22 September 2020 2 min read

What is reinsurance?

Reinsurance tutorials #2 • The Basics

What is reinsurance?

To provide a cover to their insured customers, insurance companies try to mutualize their risks on a very large basis with mass products: motor, homeowners, L&H, and so on.

 

The worldwide turnover of insurance companies exceeds $5,000 Bn. They employ hundreds of thousands and insure millions of people. They are known to the people.  

 

 

As for reinsurance companies,  they generate a turnover of around $300 Bn, have several thousands of employees and clients, but are mostly unknown to the wider public.

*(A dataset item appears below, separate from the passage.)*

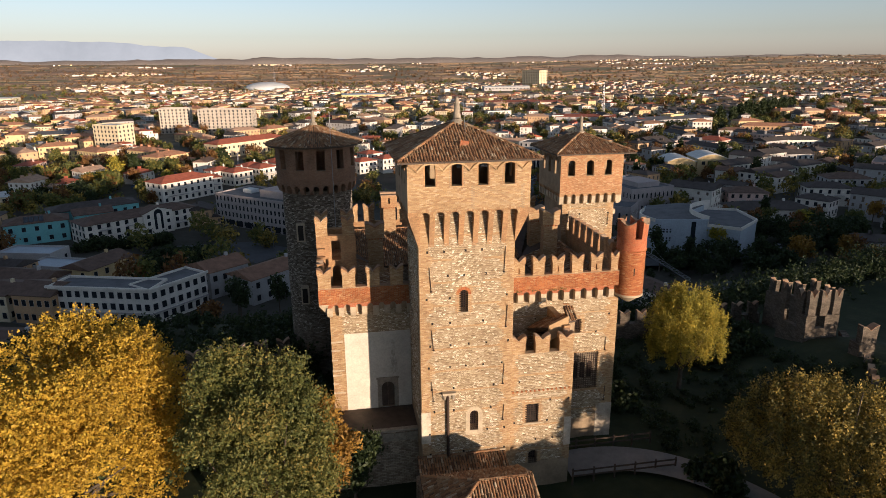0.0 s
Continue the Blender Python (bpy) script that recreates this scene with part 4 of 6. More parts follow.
# ---- terraces, gatehouse, fences, outer walls ----
TE = thing("terrace", (2, 43, 0), "paved terrace with a low stone parapet below the keep", "terrace")
part("terrace_block", box(-1.2, 5.1, 42.1, fy, -6, 4.8), RUBBLE, TE)
part("terrace_floor", box(-0.95, 5.1, 42.25, fy - 0.04, 4.8, 4.88), DARKWOOD, TE, "dark timber terrace floor")
for k in range(7):
    part("wall_panel", box(-1.15 + 0.9 * k, -0.3 + 0.9 * k, 42.04, 42.1, 3.95, 4.62, bevel=0.01), WORN, TE)
part("parapet_coping", box(-1.35, 5.1, 41.9, 42.3, 4.8, 4.98, bevel=0.02), WORN, TE)
part("side_parapet", box(-1.3, -1.0, 42.3, fy, 4.0, 5.7), RUBBLE, TE)

GH = thing("gatehouse", (8.5, 33, 0), "gatehouse with an old terracotta tile roof", "gatehouse")
part("gatehouse_shell", box(5.2, 10.9, 30.8, 36.0, -4, 4.4), RUBBLE, GH)
part("gable_end", hull([(10.6, 30.8, 4.3), (10.9, 30.8, 4.3), (10.6, 36.0, 4.3), (10.9, 36.0, 4.3), (10.6, 33.4, 5.85), (10.9, 33.4, 5.85)]), RUBBLE, GH)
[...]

It may seem modest, but reinsurance is badly needed, notable for:

  • Offering capacity: to be a reliable and attractive partners to the insurance companies and their brokers 
  • De-risking: insurance companies face high competition, and thus low margins, increased volatility of their book of business at a time of increased severity of individual claims for individuals and increased trend to go to court, increased frequency and severity of CAT (catastrophe) events be it floods, hurricanes or even wildfires increased uncertainties on the legal side, social behaviour, economic environment, emergency and development of new risks they never thought of, did not exclude from their cover and that could be life threatening. 

 

Insurance companies need:

  • to protect their Surplus Funds against:
    • Highly dangerous risks (e.g. chemical plants...)
    • High sums insured where there is hardly any mutualization possible (e.g. satellite...)
    • New risks very difficult to assess (e.g. cyber, terror...)
    • Big CAT (catastrophe) events involving a huge number of risks and their accumulations of money at stake
  • to innovate and face competition, they need to improve their own efficiency, innovate in terms of products and services offered. In order to achieve this, they have to bear a cost and take up risk. Reinsurers are much needed to meet these requirements.
  • to optimize their portfolio of risks and their balance sheet for the cheapest possible price.

 

Reinsurers:

  • Take over the volatility, high sums insured and/or dangerous individual risks 
  • Take over the volatility of major deviations due to large NAT CAT (natural catastrophes) or man-made CAT (catastrophe) events 
  • Offer services such as risk surveys (Life, Non-Life), portfolio audits, claims handling and reserving
  • Offer solutions about the best way to reinsure a book in view of its own characteristics 
  • Offer solutions and support on protection and innovation 
  • Offer an alternative to the need to go the capital market to hire funds  

 

How do reinsurers proceed ?

They use diversification of risks and work on a worldwide basis to compensate deviations on one type of risk or one market. They control their own risks. Reinsurance comes at a price, and reinsurers protect themselves too!